begin
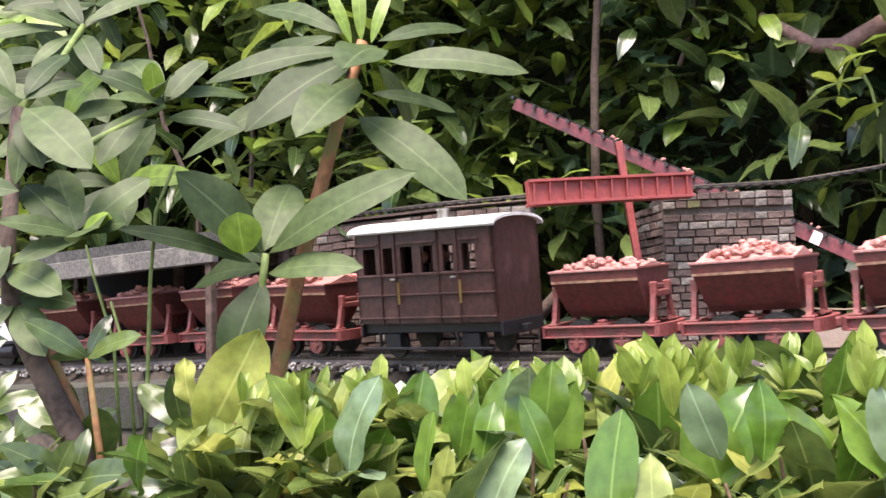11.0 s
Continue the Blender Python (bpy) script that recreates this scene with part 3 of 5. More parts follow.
tube(bm, [(x, y - 0.02, FLOOR + 0.03), (x + 0.006, y - 0.012, FLOOR + 0.028), (x + 0.014, y - 0.004, FLOOR + 0.016), (x + 0.018, y, FLOOR + 0.002)], [0.0009] * 4, 6)
part("swing_arm", bm, OLDWOOD, shed)
# boarded lower storey: uneven planks and uprights
z = 0.150
while z < FLOOR - 0.008:
    u = -0.004
    while u < WL:
        L = min(rnd.uniform(0.05, 0.11), WL + 0.004 - u)
        part("plank", bbox(u, u + L - 0.001, rnd.uniform(-0.003, -0.001), 0.007, z, z + 0.0082, 0.0009, None), DARKWOOD, shed)
        u += L
    z += 0.0088
for u in (0.0, 0.062, 0.125, 0.19, 0.25, 0.315, 0.395):
    part("upright", bbox(u, u + 0.006, -0.007, -0.002, 0.15, FLOOR - 0.006, 0.0008), DARKWOOD, shed)

# outside stair from the veranda
stair = thing("outside_stair", "old timber landing and stair against the brick house", "stair", frame_at((0.062, 1.07), (0.242, 1.012)))
part("landing", bbox(-0.015, 0.032, -0.004, 0.03, 0.292, 0.296, 0.0008), OLDWOOD, stair)
for x in (0.03,):
    part("post", bbox(x, x + 0.005, -0.003, 0.002, 0.15, 0.297, 0.0006), BARK, stair)
S0, S1 = Vector((0.033, 0.0, 0.296)), Vector((0.118, 0.0, 0.236))
for yy in (0.0, 0.03):
    part("stringer", bbeam(S0 + Vector((0, yy, 0)), S1 + Vector((0, yy, 0)), 0.003, 0.006), DARKWOOD, stair)
    part("handrail", bbeam(S0 + Vector((0, yy, 0.026)), S1 + Vector((0, yy, 0.026)), 0.0022, 0.003), DARKWOOD, stair)
    for k in (0.0, 0.5, 1.0):
        p = S0.lerp(S1, k)
        part("baluster", bbeam(p + Vector((0, yy, 0)), p + Vector((0, yy, 0.027)), 0.0025, 0.0025, (0, 1, 0)), DARKWOOD, stair)
for k in range(8):
    p = S0.lerp(S1, (k + 0.5) / 8)
    part("tread", bbox(p.x - 0.005, p.x + 0.005, 0, 0.03, p.z - 0.001, p.z + 0.001), OLDWOOD, stair)
part("lower_landing", bbox(0.116, 0.168, -0.002, 0.034, 0.232, 0.236, 0.0008), OLDWOOD, stair)
for x in (0.118, 0.163):
    part("post", bbox(x, x + 0.005, -0.003, 0.002, 0.15, 0.266, 0.0006), DARKWOOD, stair)
    part("post", bbox(x, x + 0.005, 0.028, 0.033, 0.15, 0.266, 0.0006), DARKWOOD, stair)
for z in (0.262, 0.249):
    part("handrail", bbox(0.118, 0.168, -0.002, 0.001, z - 0.0014, z + 0.0014), DARKWOOD, stair)

# ---- red girder, conveyor and cable way ----
girder = thing("loading_girder", "bright red riveted trough girder bridging the wall gap", "girder")
G0, G1 = Vector((-0.693, 1.222, 0.2845)), Vector((-0.536, 1.262, 0.2915))
part("web", bbeam(G0, G1, 0.010, 0.0205), GIRDER, girder)
for z, hh in ((0.0105, 0.0025), (-0.0105, 0.0025)):
    part("flange", bbeam(G0 + Vector((0, -0.002, z)), G1 + Vector((0, -0.002, z)), 0.016, hh), GIRDER, girder)
for k in range(11):
    p = G0.lerp(G1, (k + 0.3) / 10.8) + Vector((0.002, -0.0068, 0))
    part("stiffener", bbox(-0.0008, 0.0008, -0.002, 0.002, -0.0095, 0.0095, 0.0003), GIRDER, girder, m=Matrix.Translation(p) @ pose(0, 0, 0, 0, 0, 14))
part("leg", bbeam((-0.574, 1.30, 0.125), (-0.597, 1.30, 0.345), 0.007, 0.009, (0, 1, 0)), GIRDER, girder)
conv = thing("conveyor", "long dull red roller conveyor sloping down behind the wall", "conveyor")
C0, C1 = Vector((-0.689, 1.466, 0.430)), Vector((-0.33, 1.245, 0.184))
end
• **Work to do**: Go from the first line of the listing to the line holding "0.0008), DARKWOOD, shed)" and, please, transcribe those lines exactly, both included, with no pictures.

• **Task answer**:
11.0 s
Continue the Blender Python (bpy) script that recreates this scene with part 3 of 5. More parts follow.
tube(bm, [(x, y - 0.02, FLOOR + 0.03), (x + 0.006, y - 0.012, FLOOR + 0.028), (x + 0.014, y - 0.004, FLOOR + 0.016), (x + 0.018, y, FLOOR + 0.002)], [0.0009] * 4, 6)
part("swing_arm", bm, OLDWOOD, shed)
# boarded lower storey: uneven planks and uprights
z = 0.150
while z < FLOOR - 0.008:
    u = -0.004
    while u < WL:
        L = min(rnd.uniform(0.05, 0.11), WL + 0.004 - u)
        part("plank", bbox(u, u + L - 0.001, rnd.uniform(-0.003, -0.001), 0.007, z, z + 0.0082, 0.0009, None), DARKWOOD, shed)
        u += L
    z += 0.0088
for u in (0.0, 0.062, 0.125, 0.19, 0.25, 0.315, 0.395):
    part("upright", bbox(u, u + 0.006, -0.007, -0.002, 0.15, FLOOR - 0.006, 0.0008), DARKWOOD, shed)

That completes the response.